Euro 2022 winner Jill Scott believes England can overcome the absence of key players to claim World Cup glory this summer.
Manager Sarina Wiegman’s preparations for the tournament in Australia and New Zealand, which begins in July, have been hampered by the loss of some star names to injury.
The European champions will be without captain Leah Williamson and midfielder Fran Kirby due to long-term knee problems while another casualty, forward Beth Mead, is rated highly doubtful having been sidelined since November.
Scott told the PA news agency: “Obviously we’ve had a few injuries. You can’t shy away from the fact that we’re going be missing the captain, a fantastic player.
“Her game has reached new heights and she’s going be a really big miss, but it’s an opportunity that presents itself to the younger players. I still think we’ve got a great squad.
“You’ve had players like Lauren James step in and she looks like she’s played for England for years.
“What she is really good at is focusing on you and the team – focusing on your performance and the team’s performance.
“It’s like (you think) the only person that can beat us today is ourselves. I’m sure that will be the same mindset going into this tournament.”
Scott was speaking at the launch of ‘The Greater Game’, a new programme by the Football Association to encourage better health and wellbeing among 12-16 year-olds.

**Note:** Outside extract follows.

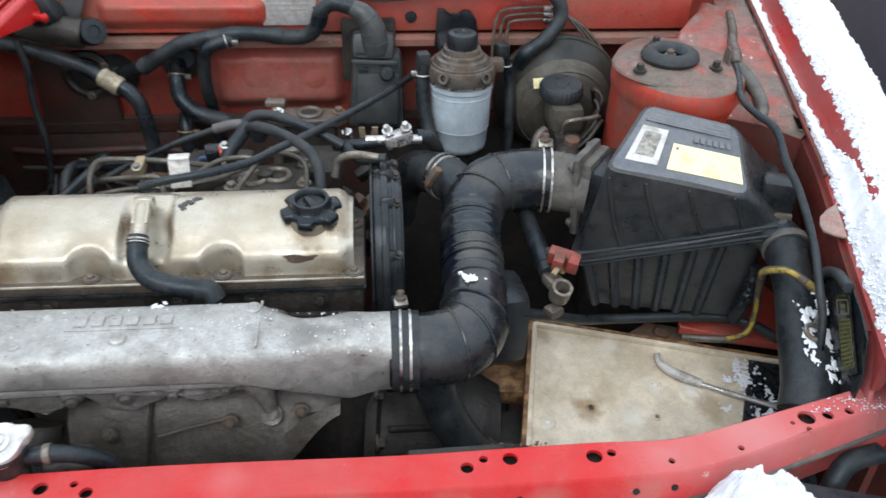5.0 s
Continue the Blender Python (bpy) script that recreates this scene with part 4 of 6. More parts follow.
for k, (q, r, ax) in enumerate((((.3505, .008, .7127), .0376, (.09, 1, .06)), ((.3535, .046, .718), .0372, (.05, 1, .2)), ((.354, .075, .7245), .0370, (.05, 1, .28)), ((.3575, .112, .7365), .0372, (.1, 1, .3)), ((.3615, .130, .7427), .0382, (.2, 1, .3)), ((.372, .154, .7512), .0396, (.6, 1, .3)), ((.399, .1735, .7573), .0402, (1, .4, .1)))):
    part("ridge", torus(q, ax, r - .0012, .0020, 40, 8), M["ductrubber"], tube)
band((.262, -.090, .713), (1, -.02, 0), .0420, .0026, M["steel"], duct)
band((.272, -.090, .713), (1, -.02, 0), .0420, .0026, M["steel"], duct)
part("collar", collar((.267, -.090, .713), (1, -.02, 0), .037, .0416, .028), M["rubber"], duct)
cs = part("clamp_screw", boxy((.264, -.047, .742), (.015, .010, .009), (30, 0, 10), .002), M["dullsteel"], duct)
bolt((.264, -.044, .747), (0, .3, 1), r=.0042, h=.007, material=M["fhead"], parent=duct, name="screw_head")
band((.456, .179, .760), (1, -.12, 0), .0425, .0026, M["steel"], duct)
band((.466, .178, .760), (1, -.12, 0), .0425, .0026, M["steel"], duct)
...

The initiative aims to harness the power of football to inspire young people and their families to make at least one healthier action each week.

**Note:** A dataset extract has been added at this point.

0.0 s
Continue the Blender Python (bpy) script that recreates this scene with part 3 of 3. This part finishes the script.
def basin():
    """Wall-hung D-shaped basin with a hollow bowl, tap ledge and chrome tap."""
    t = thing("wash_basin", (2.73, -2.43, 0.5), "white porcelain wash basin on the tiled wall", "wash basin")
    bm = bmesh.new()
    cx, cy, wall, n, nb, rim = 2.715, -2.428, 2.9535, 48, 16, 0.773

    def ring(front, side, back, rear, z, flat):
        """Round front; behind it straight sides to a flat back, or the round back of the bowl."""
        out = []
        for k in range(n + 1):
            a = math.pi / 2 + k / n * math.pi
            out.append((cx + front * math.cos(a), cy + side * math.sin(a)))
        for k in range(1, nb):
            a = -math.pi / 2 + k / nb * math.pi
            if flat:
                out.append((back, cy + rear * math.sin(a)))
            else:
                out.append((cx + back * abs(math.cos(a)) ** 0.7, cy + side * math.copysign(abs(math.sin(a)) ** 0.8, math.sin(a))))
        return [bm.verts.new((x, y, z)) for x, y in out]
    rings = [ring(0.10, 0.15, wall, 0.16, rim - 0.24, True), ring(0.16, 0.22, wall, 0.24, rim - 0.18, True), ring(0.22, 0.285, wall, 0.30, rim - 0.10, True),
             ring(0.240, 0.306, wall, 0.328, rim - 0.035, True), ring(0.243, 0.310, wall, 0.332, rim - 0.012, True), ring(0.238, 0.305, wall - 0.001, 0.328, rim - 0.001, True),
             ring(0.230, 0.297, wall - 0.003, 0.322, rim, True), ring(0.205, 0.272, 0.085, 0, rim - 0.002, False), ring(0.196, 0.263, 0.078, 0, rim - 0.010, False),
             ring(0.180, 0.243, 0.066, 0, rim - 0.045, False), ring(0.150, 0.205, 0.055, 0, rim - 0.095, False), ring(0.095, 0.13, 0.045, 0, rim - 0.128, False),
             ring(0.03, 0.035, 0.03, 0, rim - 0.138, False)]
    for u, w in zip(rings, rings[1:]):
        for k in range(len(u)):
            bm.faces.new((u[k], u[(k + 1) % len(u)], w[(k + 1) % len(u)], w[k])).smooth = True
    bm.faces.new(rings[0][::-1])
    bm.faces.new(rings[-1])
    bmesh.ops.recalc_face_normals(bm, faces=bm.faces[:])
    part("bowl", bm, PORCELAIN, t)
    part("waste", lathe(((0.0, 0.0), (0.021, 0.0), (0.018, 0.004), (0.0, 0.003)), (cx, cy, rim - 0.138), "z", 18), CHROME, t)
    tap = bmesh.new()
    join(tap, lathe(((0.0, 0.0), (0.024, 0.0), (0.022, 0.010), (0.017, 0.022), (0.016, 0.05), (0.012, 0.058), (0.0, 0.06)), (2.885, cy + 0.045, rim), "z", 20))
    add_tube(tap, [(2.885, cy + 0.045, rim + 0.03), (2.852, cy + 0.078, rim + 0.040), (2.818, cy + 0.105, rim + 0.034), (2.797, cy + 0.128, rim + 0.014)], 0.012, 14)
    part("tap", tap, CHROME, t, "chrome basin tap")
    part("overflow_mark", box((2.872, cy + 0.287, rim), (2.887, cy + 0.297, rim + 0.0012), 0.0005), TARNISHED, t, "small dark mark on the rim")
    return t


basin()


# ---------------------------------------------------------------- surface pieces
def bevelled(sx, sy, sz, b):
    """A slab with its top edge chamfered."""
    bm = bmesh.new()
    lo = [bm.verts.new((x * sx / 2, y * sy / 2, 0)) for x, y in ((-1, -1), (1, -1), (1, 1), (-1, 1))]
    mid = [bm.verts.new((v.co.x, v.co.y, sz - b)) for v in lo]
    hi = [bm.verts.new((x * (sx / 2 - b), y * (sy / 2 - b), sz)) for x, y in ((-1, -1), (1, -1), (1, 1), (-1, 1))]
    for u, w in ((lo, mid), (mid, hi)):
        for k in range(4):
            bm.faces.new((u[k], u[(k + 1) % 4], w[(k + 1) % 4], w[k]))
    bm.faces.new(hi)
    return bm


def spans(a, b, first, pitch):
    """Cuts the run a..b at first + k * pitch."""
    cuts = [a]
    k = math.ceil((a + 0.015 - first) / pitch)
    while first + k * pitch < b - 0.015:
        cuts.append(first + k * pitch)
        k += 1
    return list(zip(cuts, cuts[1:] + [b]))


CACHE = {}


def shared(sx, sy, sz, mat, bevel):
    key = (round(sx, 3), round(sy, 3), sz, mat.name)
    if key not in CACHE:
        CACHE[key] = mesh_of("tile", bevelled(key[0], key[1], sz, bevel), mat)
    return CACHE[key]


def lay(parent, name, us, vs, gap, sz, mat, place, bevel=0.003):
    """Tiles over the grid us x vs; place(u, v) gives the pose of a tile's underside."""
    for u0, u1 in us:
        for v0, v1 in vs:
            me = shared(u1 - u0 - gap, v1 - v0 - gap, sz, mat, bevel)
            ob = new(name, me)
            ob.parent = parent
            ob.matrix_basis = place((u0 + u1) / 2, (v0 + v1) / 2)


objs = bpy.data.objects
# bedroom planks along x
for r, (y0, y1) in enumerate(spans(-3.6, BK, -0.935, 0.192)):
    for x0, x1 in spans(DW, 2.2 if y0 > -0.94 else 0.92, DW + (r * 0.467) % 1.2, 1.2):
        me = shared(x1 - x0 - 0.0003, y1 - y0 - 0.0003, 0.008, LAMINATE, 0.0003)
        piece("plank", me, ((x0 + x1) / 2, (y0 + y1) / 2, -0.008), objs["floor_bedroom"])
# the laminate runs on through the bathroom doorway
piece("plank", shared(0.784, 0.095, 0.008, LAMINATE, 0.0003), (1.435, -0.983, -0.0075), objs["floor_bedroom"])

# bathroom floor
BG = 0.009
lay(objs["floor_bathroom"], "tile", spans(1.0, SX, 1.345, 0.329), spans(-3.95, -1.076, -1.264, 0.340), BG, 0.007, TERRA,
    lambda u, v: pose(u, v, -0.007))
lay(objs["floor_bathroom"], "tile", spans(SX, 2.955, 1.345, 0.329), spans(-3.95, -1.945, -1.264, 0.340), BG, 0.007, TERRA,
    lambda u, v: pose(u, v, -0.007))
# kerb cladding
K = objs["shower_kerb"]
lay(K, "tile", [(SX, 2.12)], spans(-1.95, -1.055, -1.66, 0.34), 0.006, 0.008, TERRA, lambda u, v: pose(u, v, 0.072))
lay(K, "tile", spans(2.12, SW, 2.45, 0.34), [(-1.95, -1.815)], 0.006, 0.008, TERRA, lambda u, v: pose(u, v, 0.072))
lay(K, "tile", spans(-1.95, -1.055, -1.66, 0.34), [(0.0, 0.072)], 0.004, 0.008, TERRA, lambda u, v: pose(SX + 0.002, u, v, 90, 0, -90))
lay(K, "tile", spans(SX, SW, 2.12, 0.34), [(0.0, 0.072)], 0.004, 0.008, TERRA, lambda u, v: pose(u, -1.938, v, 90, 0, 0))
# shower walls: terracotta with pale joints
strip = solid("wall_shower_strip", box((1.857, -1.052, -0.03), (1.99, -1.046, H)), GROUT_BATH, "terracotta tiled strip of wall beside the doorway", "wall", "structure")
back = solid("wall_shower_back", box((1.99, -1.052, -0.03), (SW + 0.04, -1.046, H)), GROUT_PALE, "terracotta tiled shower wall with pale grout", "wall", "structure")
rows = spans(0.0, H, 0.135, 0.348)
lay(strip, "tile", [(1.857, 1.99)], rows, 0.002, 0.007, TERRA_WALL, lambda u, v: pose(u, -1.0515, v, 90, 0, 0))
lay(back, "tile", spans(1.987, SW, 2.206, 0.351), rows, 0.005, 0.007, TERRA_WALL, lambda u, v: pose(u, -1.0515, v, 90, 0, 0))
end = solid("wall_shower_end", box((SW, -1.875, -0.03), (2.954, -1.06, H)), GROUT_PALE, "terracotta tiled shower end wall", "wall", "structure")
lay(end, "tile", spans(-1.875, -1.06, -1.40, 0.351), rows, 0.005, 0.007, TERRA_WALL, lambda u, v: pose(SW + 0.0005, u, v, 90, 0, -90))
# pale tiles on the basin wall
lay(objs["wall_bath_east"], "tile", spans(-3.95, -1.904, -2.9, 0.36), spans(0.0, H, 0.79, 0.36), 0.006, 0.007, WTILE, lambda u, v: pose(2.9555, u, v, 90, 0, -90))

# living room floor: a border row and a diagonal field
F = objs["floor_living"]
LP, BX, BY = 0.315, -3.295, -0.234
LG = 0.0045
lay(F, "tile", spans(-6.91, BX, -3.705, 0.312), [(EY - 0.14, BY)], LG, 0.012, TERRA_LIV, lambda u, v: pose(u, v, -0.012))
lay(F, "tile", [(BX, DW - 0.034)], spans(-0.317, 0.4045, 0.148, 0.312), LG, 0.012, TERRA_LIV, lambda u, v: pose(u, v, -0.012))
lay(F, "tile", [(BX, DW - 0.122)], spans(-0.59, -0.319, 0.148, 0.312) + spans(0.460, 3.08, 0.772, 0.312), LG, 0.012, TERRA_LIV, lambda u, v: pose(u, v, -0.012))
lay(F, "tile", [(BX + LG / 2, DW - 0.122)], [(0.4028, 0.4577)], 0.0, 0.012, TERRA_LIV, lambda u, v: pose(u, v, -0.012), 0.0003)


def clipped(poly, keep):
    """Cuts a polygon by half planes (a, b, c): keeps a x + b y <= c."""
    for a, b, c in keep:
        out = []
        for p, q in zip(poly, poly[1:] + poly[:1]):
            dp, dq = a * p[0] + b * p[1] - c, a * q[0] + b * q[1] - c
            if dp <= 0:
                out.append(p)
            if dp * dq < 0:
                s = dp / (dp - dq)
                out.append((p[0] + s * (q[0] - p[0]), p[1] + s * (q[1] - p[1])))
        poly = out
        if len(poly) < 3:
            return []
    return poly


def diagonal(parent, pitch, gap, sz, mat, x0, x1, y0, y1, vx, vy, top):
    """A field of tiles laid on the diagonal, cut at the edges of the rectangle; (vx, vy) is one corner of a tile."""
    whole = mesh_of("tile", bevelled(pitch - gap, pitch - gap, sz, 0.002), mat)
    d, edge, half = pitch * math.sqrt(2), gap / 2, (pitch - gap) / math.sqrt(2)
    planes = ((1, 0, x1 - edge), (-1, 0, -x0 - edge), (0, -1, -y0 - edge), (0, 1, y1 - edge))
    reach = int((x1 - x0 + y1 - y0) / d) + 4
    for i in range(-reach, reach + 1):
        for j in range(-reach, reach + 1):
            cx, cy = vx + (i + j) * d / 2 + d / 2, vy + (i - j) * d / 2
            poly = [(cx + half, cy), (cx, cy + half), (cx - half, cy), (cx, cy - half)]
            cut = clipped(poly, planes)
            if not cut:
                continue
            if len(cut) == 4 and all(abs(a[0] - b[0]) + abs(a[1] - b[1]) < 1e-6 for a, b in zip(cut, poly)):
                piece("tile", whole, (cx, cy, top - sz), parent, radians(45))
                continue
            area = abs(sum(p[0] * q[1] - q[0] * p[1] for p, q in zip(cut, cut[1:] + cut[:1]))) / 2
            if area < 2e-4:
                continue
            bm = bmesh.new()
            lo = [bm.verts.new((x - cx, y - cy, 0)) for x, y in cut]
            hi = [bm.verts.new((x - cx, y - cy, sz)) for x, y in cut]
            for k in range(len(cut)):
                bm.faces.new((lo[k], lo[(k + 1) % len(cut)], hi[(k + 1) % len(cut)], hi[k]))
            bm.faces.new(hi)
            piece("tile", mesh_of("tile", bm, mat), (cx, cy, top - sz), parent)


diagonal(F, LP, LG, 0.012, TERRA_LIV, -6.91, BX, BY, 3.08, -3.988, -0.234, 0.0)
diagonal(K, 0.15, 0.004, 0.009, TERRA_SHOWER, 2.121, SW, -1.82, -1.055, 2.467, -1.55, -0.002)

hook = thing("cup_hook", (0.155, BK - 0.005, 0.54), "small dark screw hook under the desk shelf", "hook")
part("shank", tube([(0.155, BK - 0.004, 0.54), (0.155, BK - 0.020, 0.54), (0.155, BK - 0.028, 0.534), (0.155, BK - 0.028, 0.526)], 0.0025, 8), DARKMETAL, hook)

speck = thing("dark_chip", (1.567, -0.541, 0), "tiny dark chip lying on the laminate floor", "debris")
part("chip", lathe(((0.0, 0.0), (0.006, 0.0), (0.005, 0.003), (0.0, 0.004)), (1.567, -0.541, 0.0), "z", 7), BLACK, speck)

Delivered in the form of workshops and with the help of grassroots clubs, it focuses on the four key areas of moving well, eating well, sleeping well and thinking well.
The scheme is being piloted in five areas before being rolled out nationally next year.
Scott, an ambassador for the programme, said: “This is about getting young people more physically active and looking after the their mental wellbeing as well, using the power of football. I’m a really big believer in it.”
Scott is pleased to be able to use her profile for the benefit of others.
“To think you might have young girls, young boys, looking up at you when you’re playing in the Euros – I do take that role very seriously.
“The next generation is our future, so prevention is better than cure. I always say that, and if we’re going make them feel better now, then it’s only going to benefit society in the future.”